I miss my bar

Well, lots of us do, what with the ongoing Panasonic. But also, I recently encountered a very clever website called I Miss My Bar, which is a very simple idea, cleanly executed: several toggleable and volume-adjustable channels of distinct sorts of bar-sounds ambience (conversations, the clink of glasses, street noises outside, rain on the windows) plus an embedded Spotify playlist of the sort of music a bar might be playing. You toggle the different sounds on or off, and adjust their relative volumes, to get a mix that approximates the background noise of your own favorite local spot, and it’s really surprisingly soothing.

It got me thinking, somehow, about Bernband and about Shamus Young’s Pixel City, and about the good old days of fanciful WinAmp audio visualizers like MilkDrop. I have an HDMI cable running from my desktop to the office TV, which I usually use to watch games on WNBA League Pass, but I can also put a browser window pointed to I Miss My Bar over on the TV and have its ambient audio piped through the attached Sonos; but then the screen itself is just showing the static web page.

It would be nice to have a more appropriate, and more dynamic, visual on the TV to go with those sounds.

More on that later, maybe.

Shtory update; also, audio

Sometimes things take longer, but also sometimes I get distracted.

Well, I said “by the end of the month,” but technically I didn’t say which month.

Anyway I’m continuing to work on Shtory. I’ve had my usual struggle to balance “drilling down into tiny details instead of looking at the whole picture” with “drawing high-level block diagrams and blithely assuming the implementation will be trivial” and also with “just plunging ahead writing code without much plan, in the hopes that it will somehow come together.”

I’ve realized I need to add join and quit commands, and that I need to try to get all this PlantUML/Graphviz business working, and sort out the VSCode plugin situation, so that I can write myself out some sequence diagrams for how things are supposed to communicate over the sockets.
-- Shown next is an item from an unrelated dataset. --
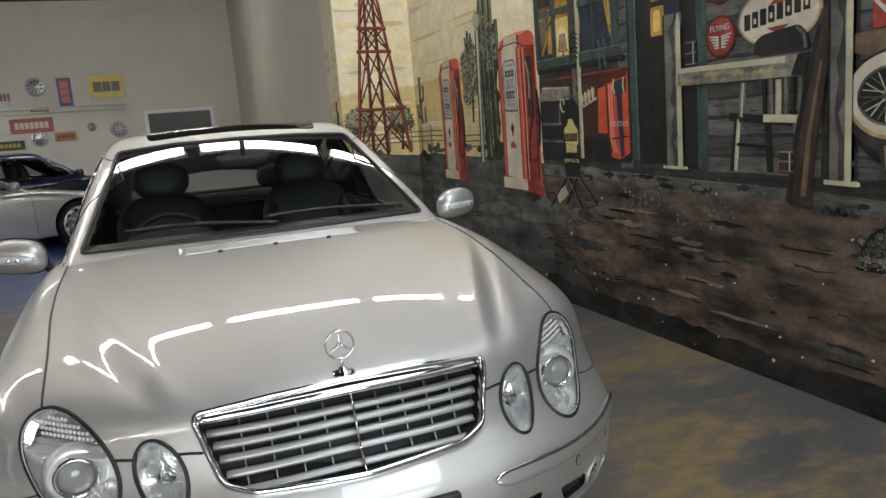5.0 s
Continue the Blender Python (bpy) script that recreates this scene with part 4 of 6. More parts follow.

Also, because who can just keep their attention on one project at a time, I’ve gotten interested in DIY audio electronics — specifically guitar amps, which I dabbled in about a million years ago, and associated stuff. I used to hang out on the Solid State Guitar hobbyist forums, and I got an email recently that the guy who runs them had launched a Kickstarter for a 9V-battery amp kit of his own design, based, like my previous efforts, on the venerable and ubiquitous LM386 amplifier IC. The “Honey” amp kit has beaten its funding goal, so I’m looking forward to receiving my kit once those get shipped out; and in the meantime it’s stirred up a bunch of ideas from the dusty corners of my brain.

The first one is that I should repair the old Ruby circuit I housed in that Balvenie packing tube, and the second one is that I should actually do something with the components I still have lying around — including a pretty nice 10″ Jensen speaker, a big transformer, and an LM3886 chip —that I once meant to build a ~40-watt amp from.

The third one is that I could build a cabinet to house that speaker — quarter sheet of 1/2″ plywood with a nice hardwood veneer, splined miter corner joints with internal corner braces, 14″x14″ face plus 2″ high instrument panel, 8″ deep, yes I’ve already sketched out the cut list — but wire the speaker to a jack, and use the combo cab as a modular platform for trying out different amplifier circuits with different power supplies, features, etc. Even the little ~1/2-watt Ruby can drive a proper full-size speaker, so as long as all the amp circuits are designed for an 8Ω speaker (and don’t put out more than 50W) that should pose no problem. I’d also like to try building another Ruby or similar design, but add in some extras like an effects loop or two, the recommended bass-boost circuitry (perhaps with a bypass switch), a headphone jack, etc. Ideally I could design the cabinet so that swapping in my original Ruby board, the Honey, such a modified Ruby, or even the big LM3886-based design if I ever get around to making that work, would be quick and easy.

“But Scott,” you might ask, “are you actually any good at playing guitar?”

Ha! You’re funny. No, of course I’m not.